Pensándolo mejor

Miguel Hagerty

Optimismo

LOS sabios avisan de que los comienzos son los más difíciles. Curiosamente, esta advertencia, sin duda sabia, parece aplicarse a todos los comienzos menos al más sonado y generalizado: el año nuevo. El adagio en cuestión no puede estar más claro y, sin embargo, pocas veces se ha tomado en serio a pesar de que la experiencia propia y ajena aporta evidencias concluyentes sobre la veracidad del mensaje que transmite. Cualquier bebé podría testificar, nada más echarse a andar, de que esta sentencia constituye una verdad como un templo.

Pero, pese a tener la lección más que aprendida desde hace años, lustros y -¡ay!- décadas y después de pasar una temporada larguísima en gastar el doble de la paga extraordinaria -quienes tienen la suerte de cobrarla-, en tonterías, muchas veces innecesarias, nos olvidamos de lo escarmentado y, con las uvas aún no tragadas del todo, nos lanzamos a los doce meses entrantes con un optimismo desmesurado.
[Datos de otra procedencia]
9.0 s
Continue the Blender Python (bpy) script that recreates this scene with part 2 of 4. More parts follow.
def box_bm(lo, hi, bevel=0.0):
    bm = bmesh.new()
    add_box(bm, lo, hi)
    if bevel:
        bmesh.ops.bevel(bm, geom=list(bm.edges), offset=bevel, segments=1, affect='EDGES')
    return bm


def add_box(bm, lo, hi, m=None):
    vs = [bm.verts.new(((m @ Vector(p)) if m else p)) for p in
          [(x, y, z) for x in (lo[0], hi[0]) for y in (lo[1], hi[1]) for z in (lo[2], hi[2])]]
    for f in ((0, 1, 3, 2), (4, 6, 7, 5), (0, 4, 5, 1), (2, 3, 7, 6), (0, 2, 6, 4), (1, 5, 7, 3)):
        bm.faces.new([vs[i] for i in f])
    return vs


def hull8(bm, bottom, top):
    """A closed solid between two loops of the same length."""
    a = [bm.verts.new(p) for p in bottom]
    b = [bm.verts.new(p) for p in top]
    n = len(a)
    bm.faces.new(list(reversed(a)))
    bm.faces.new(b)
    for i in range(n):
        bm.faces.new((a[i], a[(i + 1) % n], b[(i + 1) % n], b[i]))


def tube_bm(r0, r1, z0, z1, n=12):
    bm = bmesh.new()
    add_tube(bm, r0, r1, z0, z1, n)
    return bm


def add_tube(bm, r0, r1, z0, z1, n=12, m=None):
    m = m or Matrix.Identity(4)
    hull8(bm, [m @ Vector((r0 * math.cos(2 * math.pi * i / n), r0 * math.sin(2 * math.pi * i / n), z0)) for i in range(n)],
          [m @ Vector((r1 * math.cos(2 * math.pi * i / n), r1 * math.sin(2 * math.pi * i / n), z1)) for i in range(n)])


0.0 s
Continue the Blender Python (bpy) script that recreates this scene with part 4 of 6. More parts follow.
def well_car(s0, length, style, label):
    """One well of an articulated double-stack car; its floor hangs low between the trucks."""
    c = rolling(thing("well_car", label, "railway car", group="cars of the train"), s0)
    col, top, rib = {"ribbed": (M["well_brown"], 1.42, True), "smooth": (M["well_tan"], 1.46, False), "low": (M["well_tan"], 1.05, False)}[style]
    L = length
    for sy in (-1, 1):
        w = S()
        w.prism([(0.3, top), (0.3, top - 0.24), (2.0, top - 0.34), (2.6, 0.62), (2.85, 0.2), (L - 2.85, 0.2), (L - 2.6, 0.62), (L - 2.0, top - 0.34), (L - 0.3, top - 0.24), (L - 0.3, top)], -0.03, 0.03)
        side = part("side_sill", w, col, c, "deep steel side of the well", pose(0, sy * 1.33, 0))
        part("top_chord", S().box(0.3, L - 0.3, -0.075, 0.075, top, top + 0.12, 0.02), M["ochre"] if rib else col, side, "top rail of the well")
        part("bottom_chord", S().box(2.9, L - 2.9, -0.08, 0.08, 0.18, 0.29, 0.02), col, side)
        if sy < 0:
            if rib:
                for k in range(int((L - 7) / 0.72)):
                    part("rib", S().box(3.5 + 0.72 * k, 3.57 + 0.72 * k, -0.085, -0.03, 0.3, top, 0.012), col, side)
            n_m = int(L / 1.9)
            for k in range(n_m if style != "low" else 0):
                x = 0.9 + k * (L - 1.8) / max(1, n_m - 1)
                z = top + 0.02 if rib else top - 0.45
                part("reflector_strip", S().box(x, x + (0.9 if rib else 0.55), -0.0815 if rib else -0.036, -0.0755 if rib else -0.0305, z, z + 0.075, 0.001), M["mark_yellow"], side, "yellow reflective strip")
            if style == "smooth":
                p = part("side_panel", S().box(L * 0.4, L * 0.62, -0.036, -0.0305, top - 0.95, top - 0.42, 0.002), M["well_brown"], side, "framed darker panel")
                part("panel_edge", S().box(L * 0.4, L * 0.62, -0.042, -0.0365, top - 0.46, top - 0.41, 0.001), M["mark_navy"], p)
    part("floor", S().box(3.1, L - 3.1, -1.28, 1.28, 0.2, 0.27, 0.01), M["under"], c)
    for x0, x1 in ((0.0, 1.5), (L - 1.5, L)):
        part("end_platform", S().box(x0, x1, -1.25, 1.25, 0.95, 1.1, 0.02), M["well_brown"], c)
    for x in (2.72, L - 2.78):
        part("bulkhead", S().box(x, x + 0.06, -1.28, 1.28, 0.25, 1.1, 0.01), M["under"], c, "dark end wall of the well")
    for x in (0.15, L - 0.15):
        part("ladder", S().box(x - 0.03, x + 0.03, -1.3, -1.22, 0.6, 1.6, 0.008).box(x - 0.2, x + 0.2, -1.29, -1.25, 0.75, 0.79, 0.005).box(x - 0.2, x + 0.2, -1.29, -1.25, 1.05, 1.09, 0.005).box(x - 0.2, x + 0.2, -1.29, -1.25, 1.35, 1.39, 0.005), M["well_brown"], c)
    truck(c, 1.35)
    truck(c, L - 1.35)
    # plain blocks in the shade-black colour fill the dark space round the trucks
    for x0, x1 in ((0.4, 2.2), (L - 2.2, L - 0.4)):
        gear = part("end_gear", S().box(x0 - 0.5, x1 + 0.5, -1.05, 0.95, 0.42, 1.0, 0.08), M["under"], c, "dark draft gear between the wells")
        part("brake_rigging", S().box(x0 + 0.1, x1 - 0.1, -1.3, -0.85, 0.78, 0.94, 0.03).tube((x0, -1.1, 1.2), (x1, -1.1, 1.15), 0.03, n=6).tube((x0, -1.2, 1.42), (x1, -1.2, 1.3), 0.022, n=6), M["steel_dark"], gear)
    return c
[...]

Personalmente, estoy completamente a favor de un tipo de optimismo que se basa en vaticinios con una posibilidad de éxito de más de, digamos, el 50%, o, lo que es lo mismo, el 51% como mínimo. No obstante, el optimismo del 51% es jugar con los dados trucados y no es, realmente, optimismo sino apostar por lo más probable. El optimismo, llamémosle vital, es el único que realmente merece la pena practicar y es imprescindible practicarlo todos los días y a todas horas. Veamos.

Mientras los políticos, una raza aparte, juegan al falso optimismo cada cuatro años, nosotros tenemos la posibilidad de aplicar la sana costumbre de levantarnos con buena cara no ya una vez al año, sino cada día. Un paseo por las obras callejeras de Granada, que, por su lamentable aspecto, no se sabe si están a punto de terminar o de comenzar, no debe ser motivo de depresión o pesimismo, sino de optimismo. Si no nos gustan, podemos votar a quienes pondrán remedio al desaguisado dentro de cuatro años. Si nos gusta tragar polvo, pasar calor, frío y ver siempre tonos grises y árboles muertos, mejor que mejor.
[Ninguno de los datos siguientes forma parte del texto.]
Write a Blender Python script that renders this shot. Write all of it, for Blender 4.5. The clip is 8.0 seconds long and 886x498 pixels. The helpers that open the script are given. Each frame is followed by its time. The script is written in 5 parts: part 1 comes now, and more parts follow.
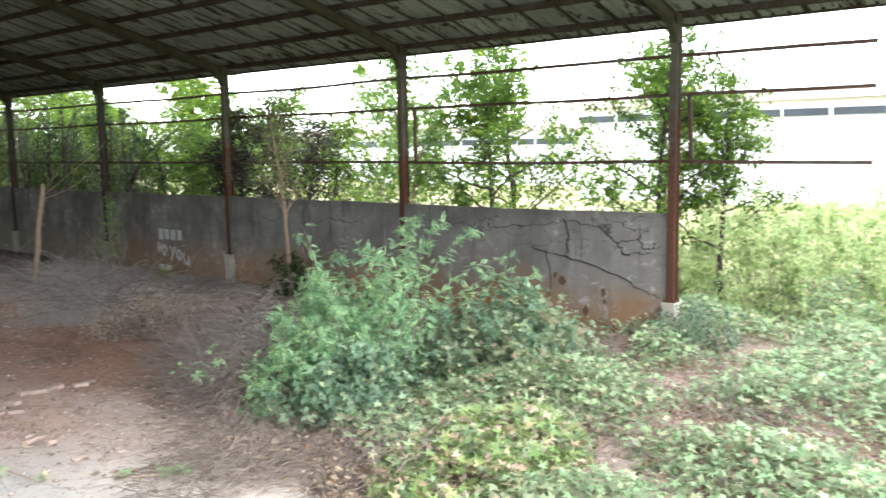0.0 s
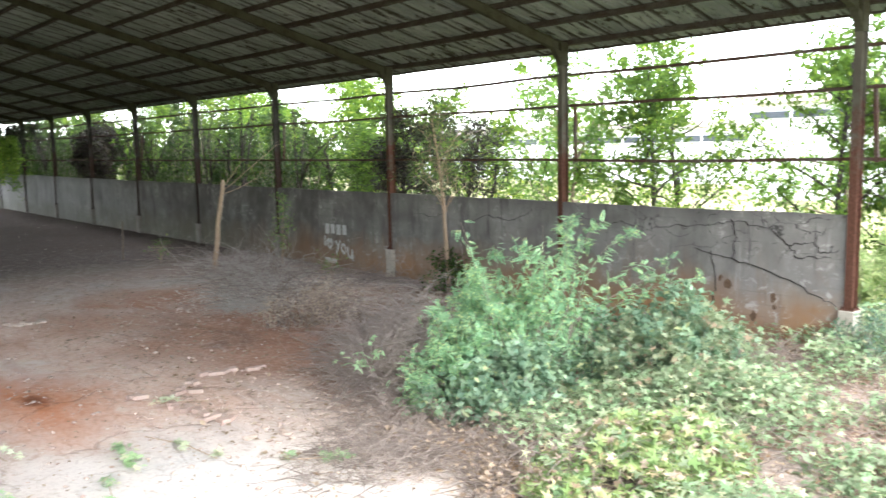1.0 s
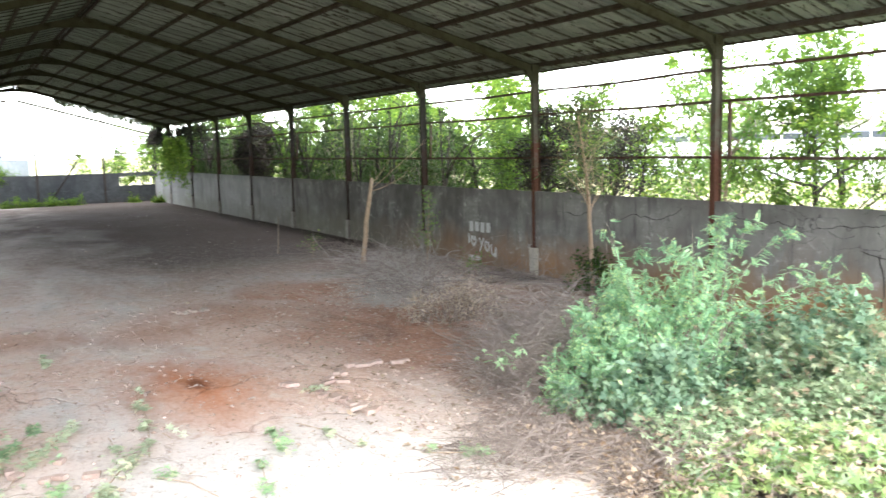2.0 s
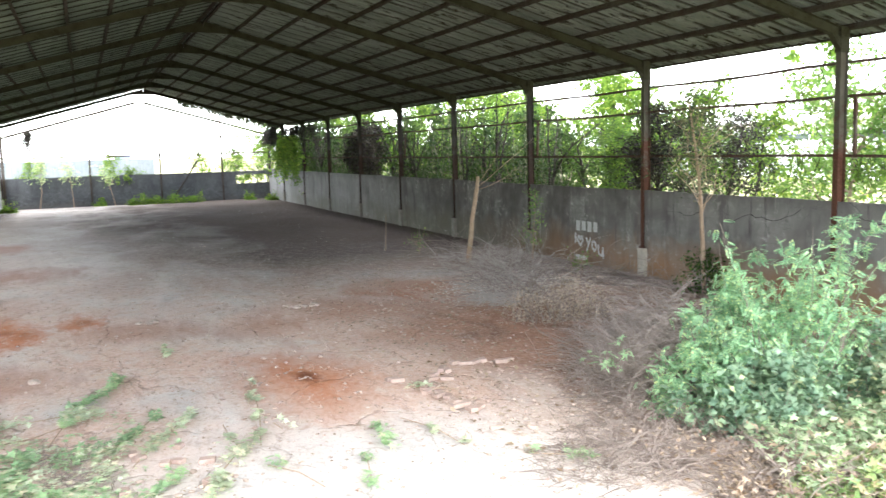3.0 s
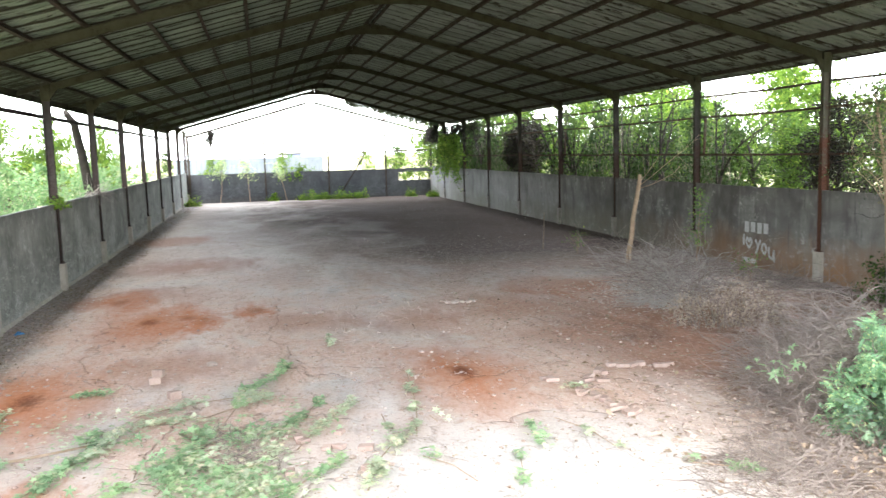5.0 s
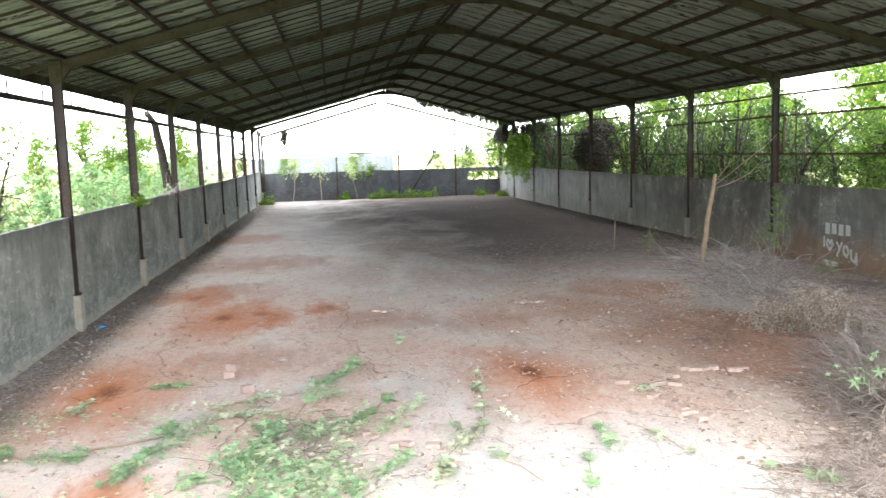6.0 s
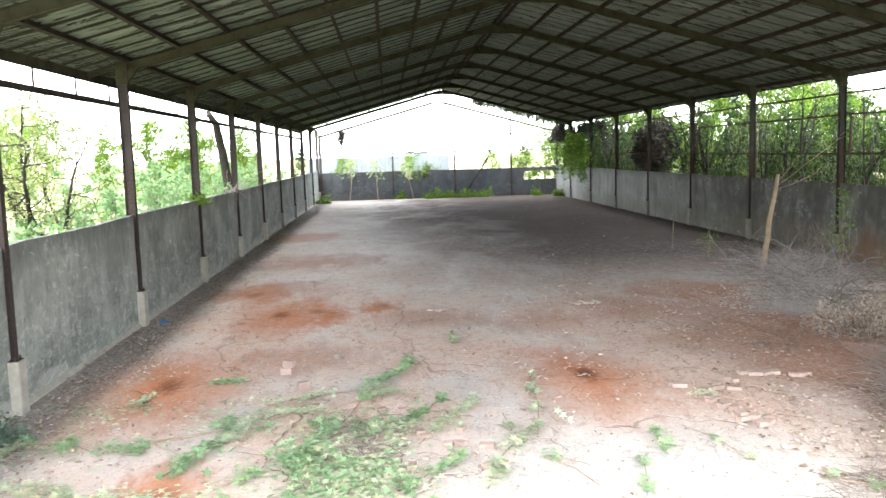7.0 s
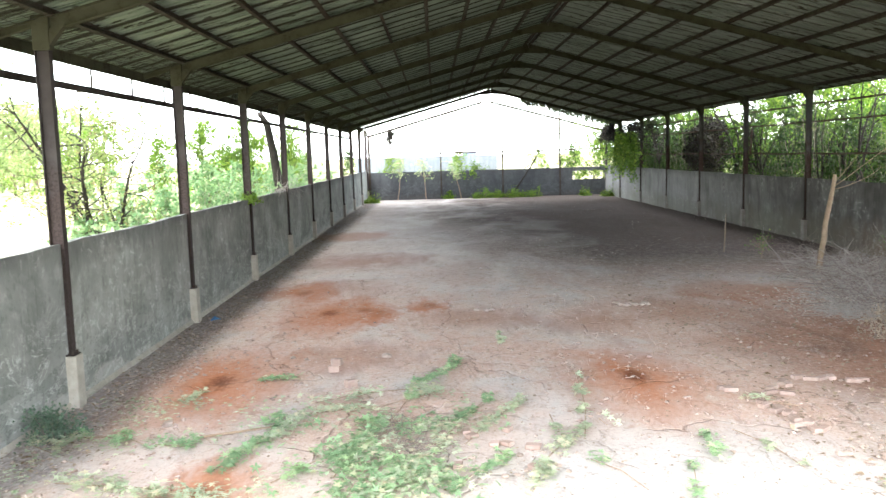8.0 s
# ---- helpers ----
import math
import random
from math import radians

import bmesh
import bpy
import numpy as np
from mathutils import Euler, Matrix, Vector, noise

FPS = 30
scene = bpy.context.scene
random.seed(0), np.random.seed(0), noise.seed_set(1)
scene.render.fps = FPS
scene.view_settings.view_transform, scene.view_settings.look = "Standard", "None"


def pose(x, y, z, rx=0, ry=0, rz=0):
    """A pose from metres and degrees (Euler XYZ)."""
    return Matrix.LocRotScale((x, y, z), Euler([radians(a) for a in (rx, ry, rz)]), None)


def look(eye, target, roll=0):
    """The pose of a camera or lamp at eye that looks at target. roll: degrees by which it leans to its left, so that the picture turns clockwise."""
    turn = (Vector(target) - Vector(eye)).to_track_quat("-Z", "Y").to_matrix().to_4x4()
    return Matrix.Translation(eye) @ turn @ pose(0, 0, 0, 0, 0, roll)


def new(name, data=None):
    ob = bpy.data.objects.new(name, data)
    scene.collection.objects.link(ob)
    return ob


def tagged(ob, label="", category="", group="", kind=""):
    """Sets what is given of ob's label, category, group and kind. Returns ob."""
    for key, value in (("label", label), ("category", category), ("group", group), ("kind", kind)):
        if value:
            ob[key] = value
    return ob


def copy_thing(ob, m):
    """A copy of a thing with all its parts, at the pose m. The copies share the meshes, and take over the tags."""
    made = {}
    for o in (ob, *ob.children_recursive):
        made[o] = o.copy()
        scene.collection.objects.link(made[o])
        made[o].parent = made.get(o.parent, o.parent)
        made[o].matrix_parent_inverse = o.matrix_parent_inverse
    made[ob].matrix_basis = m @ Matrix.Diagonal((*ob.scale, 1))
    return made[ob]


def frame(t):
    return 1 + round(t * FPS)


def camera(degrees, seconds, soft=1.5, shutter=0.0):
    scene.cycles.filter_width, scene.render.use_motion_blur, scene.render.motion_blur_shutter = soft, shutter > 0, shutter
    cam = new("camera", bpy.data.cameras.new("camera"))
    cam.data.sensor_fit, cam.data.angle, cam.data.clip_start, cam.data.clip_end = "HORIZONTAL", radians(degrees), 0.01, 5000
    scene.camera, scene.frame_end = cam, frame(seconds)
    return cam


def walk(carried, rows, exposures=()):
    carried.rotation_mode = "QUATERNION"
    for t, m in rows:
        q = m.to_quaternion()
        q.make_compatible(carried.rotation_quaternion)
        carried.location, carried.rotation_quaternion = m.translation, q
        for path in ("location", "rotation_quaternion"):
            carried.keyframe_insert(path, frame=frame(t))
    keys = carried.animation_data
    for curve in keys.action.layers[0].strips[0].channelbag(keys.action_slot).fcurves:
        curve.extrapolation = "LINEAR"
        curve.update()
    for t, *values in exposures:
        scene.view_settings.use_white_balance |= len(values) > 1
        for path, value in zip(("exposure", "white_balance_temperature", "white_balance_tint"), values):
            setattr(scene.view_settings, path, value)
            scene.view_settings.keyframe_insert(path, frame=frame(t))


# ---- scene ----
cam = camera(55.97, 8.0, shutter=0.45)
PATH = [
    (0.0, pose(0, 0, 3.437, 82.928, 0.951, -51.270)),
    (0.5, pose(0, 0, 3.437, 82.964, 1.060, -45.821)),
    (1.0, pose(0, 0, 3.437, 82.971, 1.125, -40.435)),
    (1.5, pose(0, 0, 3.437, 83.005, 1.211, -35.374)),
    (2.0, pose(0, 0, 3.437, 83.054, 1.396, -30.564)),
    (3.5, pose(0, 0, 3.437, 83.183, 1.576, -20.427)),
    (4.0, pose(0, 0, 3.437, 83.221, 1.617, -17.697)),
    (4.5, pose(0, 0, 3.437, 83.252, 1.602, -15.010)),
    (6.0, pose(0, 0, 3.437, 83.370, 1.638, -7.669)),
    (6.5, pose(0, 0, 3.437, 83.414, 1.627, -5.572)),
    (7.0, pose(0, 0, 3.437, 83.453, 1.640, -3.860)),
    (7.5, pose(0, 0, 3.437, 83.487, 1.650, -2.223)),
    (8.0, pose(0, 0, 3.437, 83.528, 1.629, -0.572)),
]
# the camera opens up as it turns into the shed
walk(cam, PATH, [(0.0, 1.34), (0.7, 1.64), (1.5, 1.9), (2.2, 1.98), (8.0, 2.0)])

# world, sun, exposure
world = bpy.data.worlds.new("sky")
scene.world = world
world.use_nodes = True
wn = world.node_tree
sky = wn.nodes.new("ShaderNodeTexSky")
sky.sky_type = "NISHITA"
sky.sun_disc = False
SUN_EL, SUN_ROT = radians(48), radians(196)
sky.sun_elevation, sky.sun_rotation = SUN_EL, SUN_ROT
sky.dust_density, sky.air_density = 1.0, 1.0
# high thin cloud: the clear sky's colour with an even white veil before it
veil = wn.nodes.new("ShaderNodeMix")
veil.data_type, veil.blend_type = "RGBA", "ADD"
veil.inputs[0].default_value = 1.0
veil.inputs[7].default_value = (15.0, 15.7, 16.6, 1)
wn.links.new(sky.outputs["Color"], veil.inputs[6])
wn.nodes["Background"].inputs["Strength"].default_value = 0.12
wn.links.new(veil.outputs[2], wn.nodes["Background"].inputs["Color"])
sun = new("sun", bpy.data.lights.new("sun", "SUN"))
sun.data.energy, sun.data.angle, sun.data.color = 1.75, radians(30.0), (1.0, 0.96, 0.91)
sun.matrix_world = look((-1.84, -6.43, 7.43), (0.0, 0.0, 0.0))

# ---------------------------------------------------------------- helpers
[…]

El principio del año es, como toda medida del tiempo, completamente artificial, aleatorio y simulado y su celebración no puede ser, por definición, más que una extensión de esas características. Los habitantes de Bérchules lo saben mejor que nadie desde que celebran el primero de año el uno de agosto por culpa de una buena mala pasada del reloj del Ayuntamiento, a causa de un corte de luz.

Por el contrario, nuestras actitudes vitales no conocen límites temporales. Van y vienen como el viento, el viento de nuestra respiración. ¿Feliz 2008? Depende de nosotros.